### Work to complete:
Extract precisely the lines of the entries below, from the first line through the line containing "return moved".
— start of Data shown —
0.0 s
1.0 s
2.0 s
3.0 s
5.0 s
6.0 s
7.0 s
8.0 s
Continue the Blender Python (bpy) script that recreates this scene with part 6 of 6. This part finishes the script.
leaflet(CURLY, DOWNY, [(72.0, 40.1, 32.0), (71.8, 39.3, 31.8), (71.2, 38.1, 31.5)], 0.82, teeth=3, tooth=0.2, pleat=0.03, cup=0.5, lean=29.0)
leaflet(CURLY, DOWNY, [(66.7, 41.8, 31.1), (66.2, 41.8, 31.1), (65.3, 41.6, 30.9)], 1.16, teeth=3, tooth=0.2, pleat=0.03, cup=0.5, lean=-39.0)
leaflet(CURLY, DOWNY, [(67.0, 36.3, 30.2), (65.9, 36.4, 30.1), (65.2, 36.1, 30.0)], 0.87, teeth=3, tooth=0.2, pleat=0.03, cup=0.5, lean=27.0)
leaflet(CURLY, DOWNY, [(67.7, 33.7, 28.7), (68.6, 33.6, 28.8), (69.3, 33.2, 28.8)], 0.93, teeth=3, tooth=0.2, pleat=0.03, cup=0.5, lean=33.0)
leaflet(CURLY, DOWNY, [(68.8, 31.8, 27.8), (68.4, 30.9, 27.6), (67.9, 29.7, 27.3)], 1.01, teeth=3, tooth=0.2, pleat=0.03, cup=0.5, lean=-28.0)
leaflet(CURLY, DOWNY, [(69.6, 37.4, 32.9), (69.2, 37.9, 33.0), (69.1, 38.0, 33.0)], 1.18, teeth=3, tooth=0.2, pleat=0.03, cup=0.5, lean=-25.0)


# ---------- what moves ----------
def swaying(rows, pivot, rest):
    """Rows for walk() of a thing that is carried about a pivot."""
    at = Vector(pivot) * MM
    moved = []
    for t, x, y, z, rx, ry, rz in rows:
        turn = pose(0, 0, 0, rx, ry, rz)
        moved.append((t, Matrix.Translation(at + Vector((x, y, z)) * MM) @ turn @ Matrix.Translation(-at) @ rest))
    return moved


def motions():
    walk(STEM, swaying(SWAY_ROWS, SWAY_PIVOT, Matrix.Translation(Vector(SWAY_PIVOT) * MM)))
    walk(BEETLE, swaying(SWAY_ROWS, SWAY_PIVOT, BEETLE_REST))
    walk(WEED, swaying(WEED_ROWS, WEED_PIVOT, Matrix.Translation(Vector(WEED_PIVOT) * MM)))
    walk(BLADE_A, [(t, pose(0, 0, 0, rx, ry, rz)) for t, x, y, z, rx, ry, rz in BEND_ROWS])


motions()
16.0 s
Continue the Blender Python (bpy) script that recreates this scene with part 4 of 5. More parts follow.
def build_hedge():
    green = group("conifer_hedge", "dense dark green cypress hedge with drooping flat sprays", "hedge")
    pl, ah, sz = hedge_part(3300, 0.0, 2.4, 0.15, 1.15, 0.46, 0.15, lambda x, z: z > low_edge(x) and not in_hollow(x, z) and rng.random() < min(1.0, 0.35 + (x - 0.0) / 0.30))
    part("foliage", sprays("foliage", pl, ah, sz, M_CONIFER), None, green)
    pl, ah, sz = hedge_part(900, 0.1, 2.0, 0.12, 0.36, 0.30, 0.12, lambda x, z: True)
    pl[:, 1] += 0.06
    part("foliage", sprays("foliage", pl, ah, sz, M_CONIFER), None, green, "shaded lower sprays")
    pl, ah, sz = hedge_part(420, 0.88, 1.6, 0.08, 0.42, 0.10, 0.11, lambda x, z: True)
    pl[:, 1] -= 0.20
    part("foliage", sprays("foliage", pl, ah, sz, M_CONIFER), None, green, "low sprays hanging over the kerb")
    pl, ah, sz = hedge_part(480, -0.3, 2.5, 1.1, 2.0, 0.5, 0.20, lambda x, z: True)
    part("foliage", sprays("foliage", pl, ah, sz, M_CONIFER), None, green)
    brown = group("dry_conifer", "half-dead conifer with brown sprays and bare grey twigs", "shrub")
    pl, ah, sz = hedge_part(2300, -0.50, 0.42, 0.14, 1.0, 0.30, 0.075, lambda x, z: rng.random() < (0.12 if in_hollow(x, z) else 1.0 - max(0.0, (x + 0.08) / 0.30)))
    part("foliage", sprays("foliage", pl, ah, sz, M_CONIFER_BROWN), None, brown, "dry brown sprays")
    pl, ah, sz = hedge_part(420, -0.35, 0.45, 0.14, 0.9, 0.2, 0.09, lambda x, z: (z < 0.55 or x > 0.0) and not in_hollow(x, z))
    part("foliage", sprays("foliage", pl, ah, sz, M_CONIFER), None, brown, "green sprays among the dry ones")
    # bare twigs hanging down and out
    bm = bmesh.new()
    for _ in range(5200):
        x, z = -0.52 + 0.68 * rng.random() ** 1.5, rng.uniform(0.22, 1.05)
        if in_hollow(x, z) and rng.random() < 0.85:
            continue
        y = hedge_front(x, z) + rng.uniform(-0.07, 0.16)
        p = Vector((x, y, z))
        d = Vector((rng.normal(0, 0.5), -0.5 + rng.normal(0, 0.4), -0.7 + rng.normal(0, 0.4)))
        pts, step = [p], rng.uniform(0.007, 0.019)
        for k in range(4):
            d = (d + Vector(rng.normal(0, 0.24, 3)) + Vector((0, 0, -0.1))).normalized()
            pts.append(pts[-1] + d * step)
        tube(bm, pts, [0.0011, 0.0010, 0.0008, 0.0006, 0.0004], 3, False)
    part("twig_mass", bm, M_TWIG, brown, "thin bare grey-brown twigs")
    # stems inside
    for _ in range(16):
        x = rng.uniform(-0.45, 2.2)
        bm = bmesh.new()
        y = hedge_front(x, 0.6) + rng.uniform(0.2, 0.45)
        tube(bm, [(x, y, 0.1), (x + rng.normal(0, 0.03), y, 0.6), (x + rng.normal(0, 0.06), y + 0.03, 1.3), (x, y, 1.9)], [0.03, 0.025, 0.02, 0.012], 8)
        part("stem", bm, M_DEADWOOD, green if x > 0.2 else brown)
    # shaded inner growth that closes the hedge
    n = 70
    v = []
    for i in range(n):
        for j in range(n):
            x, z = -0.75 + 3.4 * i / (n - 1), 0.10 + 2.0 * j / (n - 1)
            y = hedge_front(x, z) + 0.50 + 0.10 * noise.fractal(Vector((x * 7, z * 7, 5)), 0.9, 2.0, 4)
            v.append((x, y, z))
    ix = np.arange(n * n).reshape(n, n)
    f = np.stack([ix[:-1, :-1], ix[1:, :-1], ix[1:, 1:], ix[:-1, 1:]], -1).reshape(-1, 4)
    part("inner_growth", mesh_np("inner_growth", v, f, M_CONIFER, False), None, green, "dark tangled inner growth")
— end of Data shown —
### Result for this task:
0.0 s
1.0 s
2.0 s
3.0 s
5.0 s
6.0 s
7.0 s
8.0 s
Continue the Blender Python (bpy) script that recreates this scene with part 6 of 6. This part finishes the script.
leaflet(CURLY, DOWNY, [(72.0, 40.1, 32.0), (71.8, 39.3, 31.8), (71.2, 38.1, 31.5)], 0.82, teeth=3, tooth=0.2, pleat=0.03, cup=0.5, lean=29.0)
leaflet(CURLY, DOWNY, [(66.7, 41.8, 31.1), (66.2, 41.8, 31.1), (65.3, 41.6, 30.9)], 1.16, teeth=3, tooth=0.2, pleat=0.03, cup=0.5, lean=-39.0)
leaflet(CURLY, DOWNY, [(67.0, 36.3, 30.2), (65.9, 36.4, 30.1), (65.2, 36.1, 30.0)], 0.87, teeth=3, tooth=0.2, pleat=0.03, cup=0.5, lean=27.0)
leaflet(CURLY, DOWNY, [(67.7, 33.7, 28.7), (68.6, 33.6, 28.8), (69.3, 33.2, 28.8)], 0.93, teeth=3, tooth=0.2, pleat=0.03, cup=0.5, lean=33.0)
leaflet(CURLY, DOWNY, [(68.8, 31.8, 27.8), (68.4, 30.9, 27.6), (67.9, 29.7, 27.3)], 1.01, teeth=3, tooth=0.2, pleat=0.03, cup=0.5, lean=-28.0)
leaflet(CURLY, DOWNY, [(69.6, 37.4, 32.9), (69.2, 37.9, 33.0), (69.1, 38.0, 33.0)], 1.18, teeth=3, tooth=0.2, pleat=0.03, cup=0.5, lean=-25.0)


# ---------- what moves ----------
def swaying(rows, pivot, rest):
    """Rows for walk() of a thing that is carried about a pivot."""
    at = Vector(pivot) * MM
    moved = []
    for t, x, y, z, rx, ry, rz in rows:
        turn = pose(0, 0, 0, rx, ry, rz)
        moved.append((t, Matrix.Translation(at + Vector((x, y, z)) * MM) @ turn @ Matrix.Translation(-at) @ rest))
    return moved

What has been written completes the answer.